#### SOURCE DATA ####

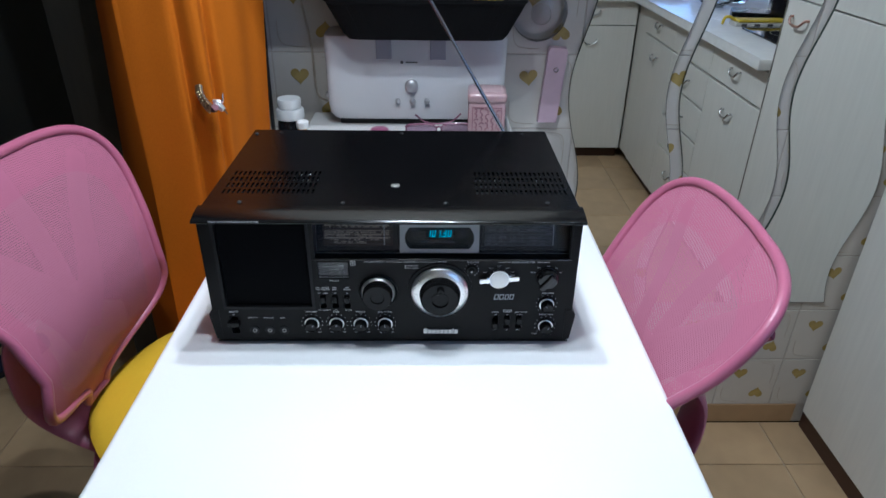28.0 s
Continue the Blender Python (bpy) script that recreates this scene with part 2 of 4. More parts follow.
M_PURPLE = mat("violet_rack_plastic", (0.50, 0.16, 0.52), 0.4, grain=(40, 0.06))
M_HOB = mat("black_glass_hob", (0.008, 0.008, 0.010), 0.05, grain=(10, 0.1))
M_STEEL = mat("brushed_steel", (0.55, 0.55, 0.56), 0.25, 1.0, stretch=(1, 12, 1))
M_CLEAR = glass("clear_glass", (0.97, 0.98, 0.98))
M_THIN = thin_clear("thin_clear_plastic", 0.12)
M_LENS = glass("spectacle_lens", (0.46, 0.33, 0.44))
M_BULB = mat("lit_lamp_glass", (1.0, 0.93, 0.84), 0.4, grain=(5, 0.0), stain=(2, 0.0), emit=9.0)
M_CLOTH = mat("green_yellow_print_cloth", (0.60, 0.55, 0.30), 0.8, grain=(25, 0.35), stain=(14, 0.3))

# ---------- mesh helpers ----------


def thing(name, place=(0, 0, 0), rz=0.0, label="", category="", group="", kind=""):
    ob = new(name)
    ob.matrix_world = pose(*place, 0, 0, rz)
    return tagged(ob, label, category, group, kind)


def part(name, bm, material, parent=None, label="", smooth=None):
    me = bpy.data.meshes.new(name)
    bmesh.ops.recalc_face_normals(bm, faces=bm.faces)
    bm.to_mesh(me)
    bm.free()
    me.materials.append(material)
    ob = new(name, me)
    if parent is not None:
        ob.parent = parent
    if label:
        ob["label"] = label
    if smooth:
        me.shade_smooth()
        me.set_sharp_from_angle(angle=radians(smooth))
    return ob


def shared(name, me, parent, m=None, label=""):
    ob = new(name, me)
    ob.parent = parent
    if m is not None:
        ob.matrix_local = m
    if label:
        ob["label"] = label
    return ob


def box(x0, x1, y0, y1, z0, z1, bevel=0.0, seg=2, bm=None):
    own = bmesh.new()
    bmesh.ops.create_cube(own, size=1, matrix=Matrix.Translation(((x0 + x1) / 2, (y0 + y1) / 2, (z0 + z1) / 2)) @ Matrix.Diagonal((x1 - x0, y1 - y0, z1 - z0, 1)))
    if bevel:
        bmesh.ops.bevel(own, geom=own.edges[:], offset=bevel, segments=seg, profile=0.5, affect="EDGES")
    return own if bm is None else merge(bm, own)


def merge(bm, other, m=None):
    if m is not None:
        bmesh.ops.transform(other, matrix=m, verts=other.verts)
    me = bpy.data.meshes.new("scratch")
    other.to_mesh(me)
    other.free()
    bm.from_mesh(me)
    bpy.data.meshes.remove(me)
    return bm


def lathe(profile, n=32, m=None, ribs=None):
    """A turned form about z from (radius, height) pairs; ribs: (first ring, last ring, depth) are fluted."""
    bm = bmesh.new()
    rings = []
    for k, (r, h) in enumerate(profile):
        ring = []
        for i in range(n):
            a = 2 * math.pi * i / n
            q = r
            if ribs and ribs[0] <= k <= ribs[1] and i % 2:
                q = r - ribs[2]
            ring.append(bm.verts.new((q * math.cos(a), q * math.sin(a), h)))
        rings.append(ring)
    for a, b in zip(rings, rings[1:]):
        for i in range(n):
            bm.faces.new((a[i], a[(i + 1) % n], b[(i + 1) % n], b[i]))
    bm.faces.new(rings[0][::-1])
    bm.faces.new(rings[-1])
    if m is not None:
        bmesh.ops.transform(bm, matrix=m, verts=bm.verts)
    return bm


def prism(points, a, b, axis="x"):
    """A closed outline of pairs carried from a to b along one axis."""
    bm = bmesh.new()
    put = {"x": lambda p, v: (v, p[0], p[1]), "y": lambda p, v: (p[0], v, p[1]), "z": lambda p, v: (p[0], p[1], v)}[axis]
    lo, hi = [bm.verts.new(put(p, a)) for p in points], [bm.verts.new(put(p, b)) for p in points]
    k = len(points)
    for i in range(k):
        bm.faces.new((lo[i], lo[(i + 1) % k], hi[(i + 1) % k], hi[i]))
    bm.faces.new(lo[::-1])
    bm.faces.new(hi)
    return bm


def holed(u0, u1, v0, v1, holes, w0, w1, axis="y"):
    """A plate with rectangular openings that go through it; holes are (u0, u1, v0, v1)."""
    us = sorted({u0, u1, *[round(h[i], 6) for h in holes for i in (0, 1)]})
    vs = sorted({v0, v1, *[round(h[i], 6) for h in holes for i in (2, 3)]})
    bm = bmesh.new()
    put = {"x": lambda u, v: (w0, u, v), "y": lambda u, v: (u, w0, v), "z": lambda u, v: (u, v, w0)}[axis]
    step = {"x": (w1 - w0, 0, 0), "y": (0, w1 - w0, 0), "z": (0, 0, w1 - w0)}[axis]
    grid = {}

    def vert(i, j):
        if (i, j) not in grid:
            grid[i, j] = bm.verts.new(put(us[i], vs[j]))
        return grid[i, j]

    for i in range(len(us) - 1):
        for j in range(len(vs) - 1):
            cu, cv = (us[i] + us[i + 1]) / 2, (vs[j] + vs[j + 1]) / 2
            if not any(h[0] < cu < h[1] and h[2] < cv < h[3] for h in holes):
                bm.faces.new((vert(i, j), vert(i + 1, j), vert(i + 1, j + 1), vert(i, j + 1)))
    ext = bmesh.ops.extrude_face_region(bm, geom=bm.faces[:])
    bmesh.ops.translate(bm, vec=step, verts=[g for g in ext["geom"] if isinstance(g, bmesh.types.BMVert)])
    return bm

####

(SET PROBLEM) Keep the pictures out of the copy and return the rest of the data above exactly.

(SOLUTION TO THIS EXERCISE)
28.0 s
Continue the Blender Python (bpy) script that recreates this scene with part 2 of 4. More parts follow.
M_PURPLE = mat("violet_rack_plastic", (0.50, 0.16, 0.52), 0.4, grain=(40, 0.06))
M_HOB = mat("black_glass_hob", (0.008, 0.008, 0.010), 0.05, grain=(10, 0.1))
M_STEEL = mat("brushed_steel", (0.55, 0.55, 0.56), 0.25, 1.0, stretch=(1, 12, 1))
M_CLEAR = glass("clear_glass", (0.97, 0.98, 0.98))
M_THIN = thin_clear("thin_clear_plastic", 0.12)
M_LENS = glass("spectacle_lens", (0.46, 0.33, 0.44))
M_BULB = mat("lit_lamp_glass", (1.0, 0.93, 0.84), 0.4, grain=(5, 0.0), stain=(2, 0.0), emit=9.0)
M_CLOTH = mat("green_yellow_print_cloth", (0.60, 0.55, 0.30), 0.8, grain=(25, 0.35), stain=(14, 0.3))

# ---------- mesh helpers ----------


def thing(name, place=(0, 0, 0), rz=0.0, label="", category="", group="", kind=""):
    ob = new(name)
    ob.matrix_world = pose(*place, 0, 0, rz)
    return tagged(ob, label, category, group, kind)


def part(name, bm, material, parent=None, label="", smooth=None):
    me = bpy.data.meshes.new(name)
    bmesh.ops.recalc_face_normals(bm, faces=bm.faces)
    bm.to_mesh(me)
    bm.free()
    me.materials.append(material)
    ob = new(name, me)
    if parent is not None:
        ob.parent = parent
    if label:
        ob["label"] = label
    if smooth:
        me.shade_smooth()
        me.set_sharp_from_angle(angle=radians(smooth))
    return ob


def shared(name, me, parent, m=None, label=""):
    ob = new(name, me)
    ob.parent = parent
    if m is not None:
        ob.matrix_local = m
    if label:
        ob["label"] = label
    return ob


def box(x0, x1, y0, y1, z0, z1, bevel=0.0, seg=2, bm=None):
    own = bmesh.new()
    bmesh.ops.create_cube(own, size=1, matrix=Matrix.Translation(((x0 + x1) / 2, (y0 + y1) / 2, (z0 + z1) / 2)) @ Matrix.Diagonal((x1 - x0, y1 - y0, z1 - z0, 1)))
    if bevel:
        bmesh.ops.bevel(own, geom=own.edges[:], offset=bevel, segments=seg, profile=0.5, affect="EDGES")
    return own if bm is None else merge(bm, own)


def merge(bm, other, m=None):
    if m is not None:
        bmesh.ops.transform(other, matrix=m, verts=other.verts)
    me = bpy.data.meshes.new("scratch")
    other.to_mesh(me)
    other.free()
    bm.from_mesh(me)
    bpy.data.meshes.remove(me)
    return bm


def lathe(profile, n=32, m=None, ribs=None):
    """A turned form about z from (radius, height) pairs; ribs: (first ring, last ring, depth) are fluted."""
    bm = bmesh.new()
    rings = []
    for k, (r, h) in enumerate(profile):
        ring = []
        for i in range(n):
            a = 2 * math.pi * i / n
            q = r
            if ribs and ribs[0] <= k <= ribs[1] and i % 2:
                q = r - ribs[2]
            ring.append(bm.verts.new((q * math.cos(a), q * math.sin(a), h)))
        rings.append(ring)
    for a, b in zip(rings, rings[1:]):
        for i in range(n):
            bm.faces.new((a[i], a[(i + 1) % n], b[(i + 1) % n], b[i]))
    bm.faces.new(rings[0][::-1])
    bm.faces.new(rings[-1])
    if m is not None:
        bmesh.ops.transform(bm, matrix=m, verts=bm.verts)
    return bm


def prism(points, a, b, axis="x"):
    """A closed outline of pairs carried from a to b along one axis."""
    bm = bmesh.new()
    put = {"x": lambda p, v: (v, p[0], p[1]), "y": lambda p, v: (p[0], v, p[1]), "z": lambda p, v: (p[0], p[1], v)}[axis]
    lo, hi = [bm.verts.new(put(p, a)) for p in points], [bm.verts.new(put(p, b)) for p in points]
    k = len(points)
    for i in range(k):
        bm.faces.new((lo[i], lo[(i + 1) % k], hi[(i + 1) % k], hi[i]))
    bm.faces.new(lo[::-1])
    bm.faces.new(hi)
    return bm


def holed(u0, u1, v0, v1, holes, w0, w1, axis="y"):
    """A plate with rectangular openings that go through it; holes are (u0, u1, v0, v1)."""
    us = sorted({u0, u1, *[round(h[i], 6) for h in holes for i in (0, 1)]})
    vs = sorted({v0, v1, *[round(h[i], 6) for h in holes for i in (2, 3)]})
    bm = bmesh.new()
    put = {"x": lambda u, v: (w0, u, v), "y": lambda u, v: (u, w0, v), "z": lambda u, v: (u, v, w0)}[axis]
    step = {"x": (w1 - w0, 0, 0), "y": (0, w1 - w0, 0), "z": (0, 0, w1 - w0)}[axis]
    grid = {}

    def vert(i, j):
        if (i, j) not in grid:
            grid[i, j] = bm.verts.new(put(us[i], vs[j]))
        return grid[i, j]

    for i in range(len(us) - 1):
        for j in range(len(vs) - 1):
            cu, cv = (us[i] + us[i + 1]) / 2, (vs[j] + vs[j + 1]) / 2
            if not any(h[0] < cu < h[1] and h[2] < cv < h[3] for h in holes):
                bm.faces.new((vert(i, j), vert(i + 1, j), vert(i + 1, j + 1), vert(i, j + 1)))
    ext = bmesh.ops.extrude_face_region(bm, geom=bm.faces[:])
    bmesh.ops.translate(bm, vec=step, verts=[g for g in ext["geom"] if isinstance(g, bmesh.types.BMVert)])
    return bm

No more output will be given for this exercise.